Prime Minister Benjamin Netanyahu signs a deal on Israel’s newly found gas fields in the Mediterranean, utilizing a controversial clause allowing him to bypass antitrust authorities.

“I’ve decided to approve the gas deal,” Netanyahu says at an event at the Eco-Industrial Park in Ramat Hovav. “It is essential to our security, because we do not want to have only a single power plant which [can be] shot at.”

Netanyahu’s move comes after a year of performing political cartwheels to override Knesset and public opposition to the deal, which critics claim will create a monopoly in the gas market and lead to higher prices for Israeli consumers.

Illustrative photo of a natural gas field in the Mediterranean Sea (Moshe Shai/FLASH90)
Illustrative photo of a natural gas field in the Mediterranean Sea (Moshe Shai/FLASH90)

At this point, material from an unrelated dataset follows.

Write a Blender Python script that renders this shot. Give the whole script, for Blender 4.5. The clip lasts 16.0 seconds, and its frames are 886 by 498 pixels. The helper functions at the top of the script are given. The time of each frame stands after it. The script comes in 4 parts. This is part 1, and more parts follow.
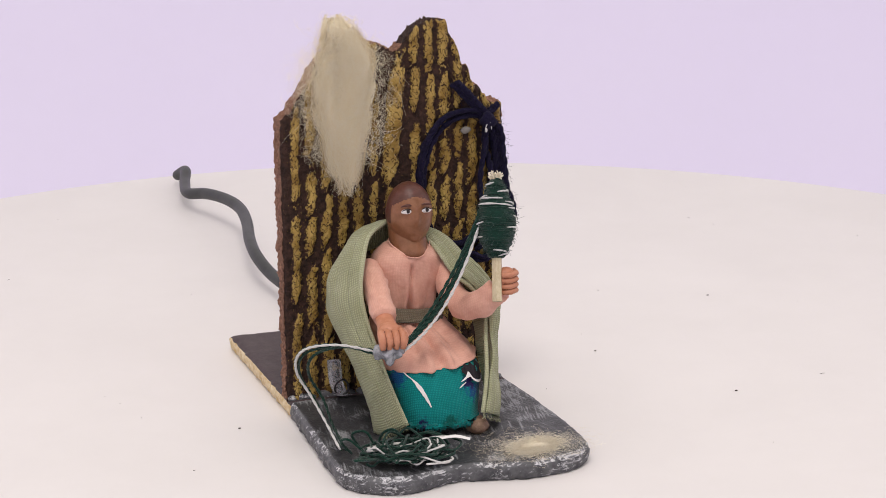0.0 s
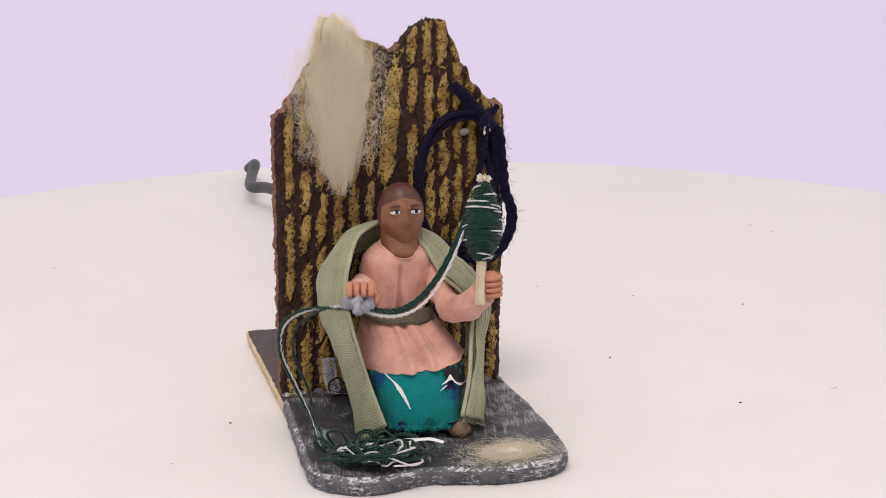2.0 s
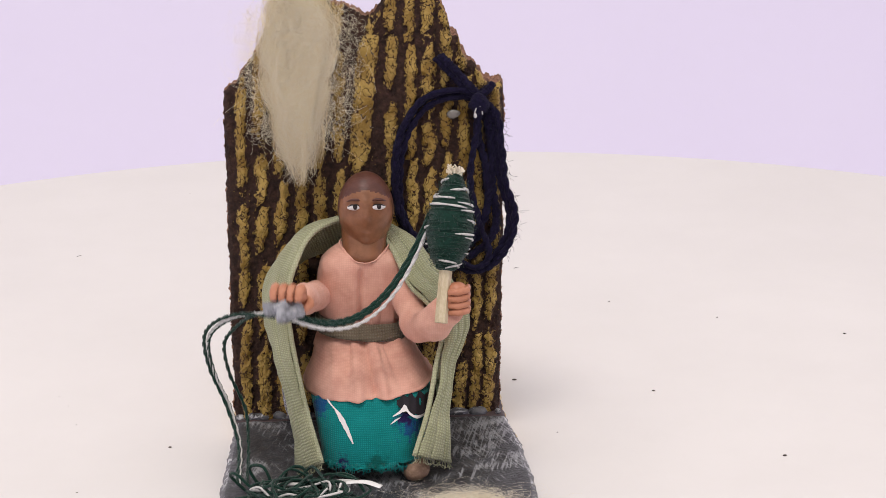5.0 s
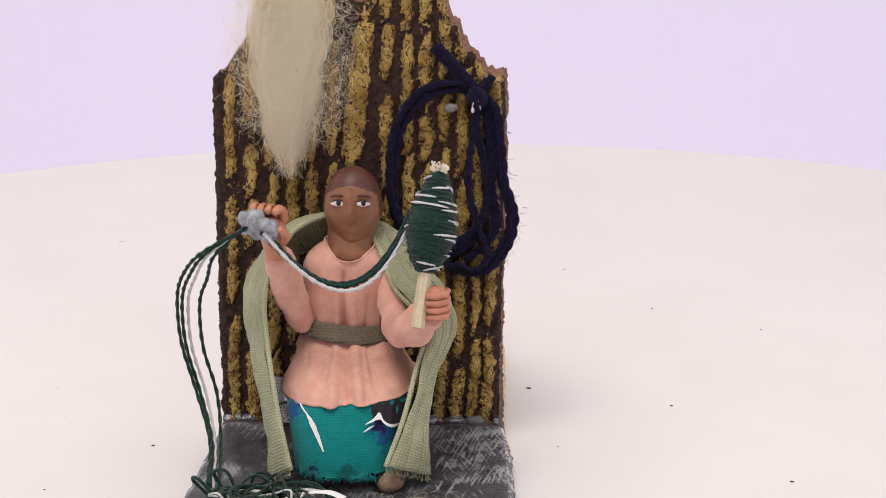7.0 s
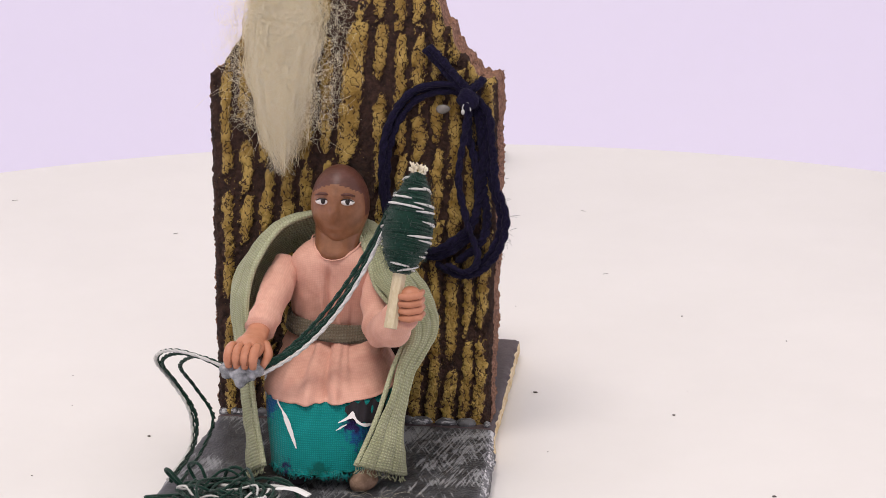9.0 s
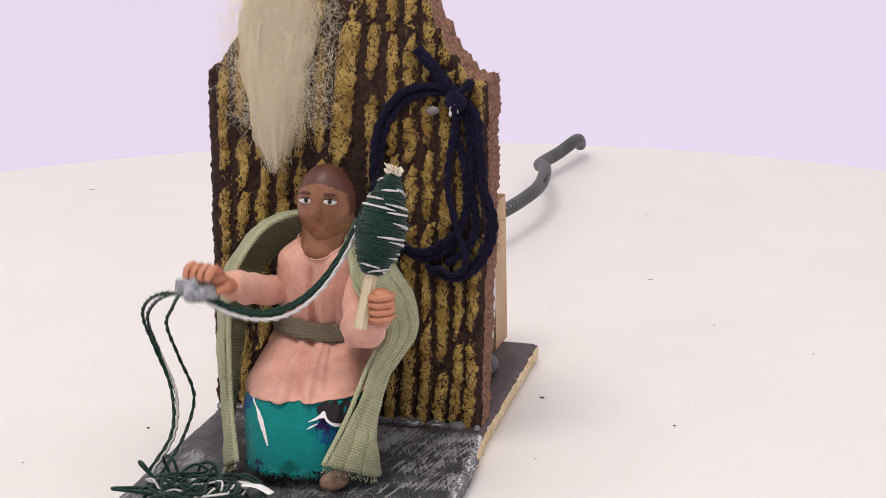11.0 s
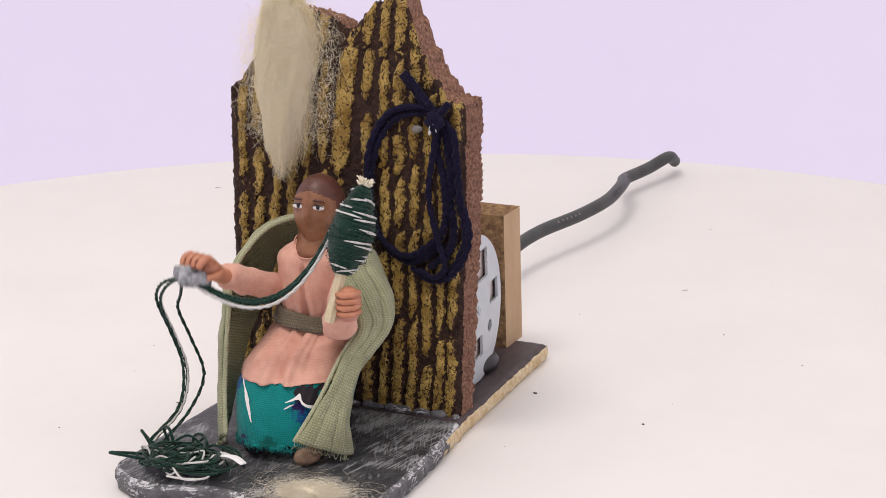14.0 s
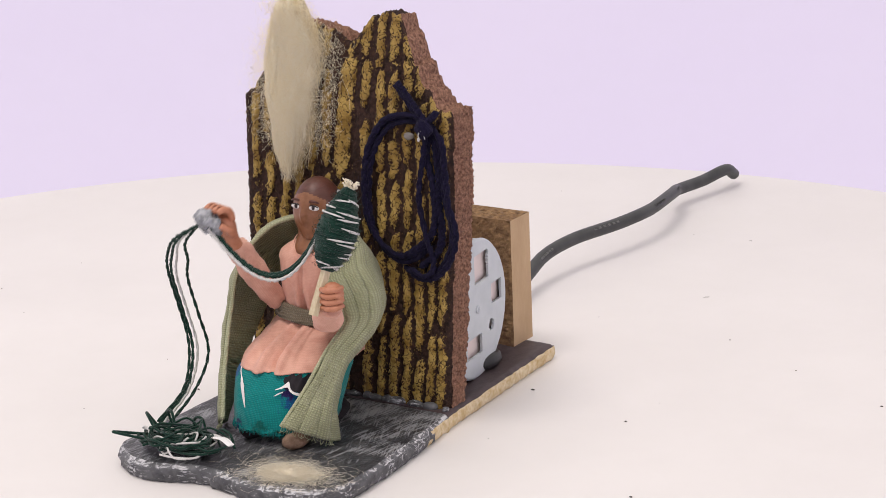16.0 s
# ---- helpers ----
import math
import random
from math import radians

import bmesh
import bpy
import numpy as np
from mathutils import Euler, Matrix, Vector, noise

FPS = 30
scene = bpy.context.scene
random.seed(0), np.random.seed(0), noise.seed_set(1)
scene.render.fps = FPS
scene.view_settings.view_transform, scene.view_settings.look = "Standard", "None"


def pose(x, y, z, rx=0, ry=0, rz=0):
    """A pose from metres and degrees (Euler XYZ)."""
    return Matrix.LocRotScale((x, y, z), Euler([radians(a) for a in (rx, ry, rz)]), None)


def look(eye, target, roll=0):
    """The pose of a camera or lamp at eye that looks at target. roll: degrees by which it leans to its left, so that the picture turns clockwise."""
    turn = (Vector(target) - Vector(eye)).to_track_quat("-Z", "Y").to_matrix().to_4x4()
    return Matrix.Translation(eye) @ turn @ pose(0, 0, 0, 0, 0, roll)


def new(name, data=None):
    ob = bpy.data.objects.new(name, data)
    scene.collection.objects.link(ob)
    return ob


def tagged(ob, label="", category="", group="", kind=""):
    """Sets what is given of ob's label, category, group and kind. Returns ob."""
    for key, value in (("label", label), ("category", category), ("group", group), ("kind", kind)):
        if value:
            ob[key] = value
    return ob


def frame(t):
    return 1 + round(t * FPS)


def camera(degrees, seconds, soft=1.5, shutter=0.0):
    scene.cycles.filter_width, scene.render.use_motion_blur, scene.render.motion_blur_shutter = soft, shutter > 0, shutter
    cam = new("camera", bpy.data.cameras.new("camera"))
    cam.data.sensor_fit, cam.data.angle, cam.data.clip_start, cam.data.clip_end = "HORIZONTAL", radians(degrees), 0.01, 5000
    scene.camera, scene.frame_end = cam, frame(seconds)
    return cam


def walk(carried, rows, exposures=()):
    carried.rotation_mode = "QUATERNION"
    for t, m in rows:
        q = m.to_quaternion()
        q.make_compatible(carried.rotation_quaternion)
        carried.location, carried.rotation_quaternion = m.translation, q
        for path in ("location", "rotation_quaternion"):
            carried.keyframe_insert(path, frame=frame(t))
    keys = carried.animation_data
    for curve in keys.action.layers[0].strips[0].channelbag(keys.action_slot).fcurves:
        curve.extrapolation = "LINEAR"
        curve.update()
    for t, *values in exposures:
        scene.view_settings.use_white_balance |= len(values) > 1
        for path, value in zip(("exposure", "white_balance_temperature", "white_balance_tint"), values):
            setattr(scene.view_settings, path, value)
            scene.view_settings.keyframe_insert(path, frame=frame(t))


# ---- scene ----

“There is no chance of developing additional gas fields without the gas deal. It’s the only way,” he says.

The deal is signed despite a Monday vote in the Knesset Economics Committee rejecting Clause 52 of the Restrictive Trade Practices (antitrust) Law which allows the economy minister — currently Netanyahu — to bypass the Antitrust Authority if security or foreign policy considerations justify it. The authority had ruled that the consortium developing the Leviathan field may constitute a monopoly.

Netanyahu has said the move will pump hundreds of billions into Israeli coffers, though activists say the deal with the US-Israeli consortium is too favorable toward business interests.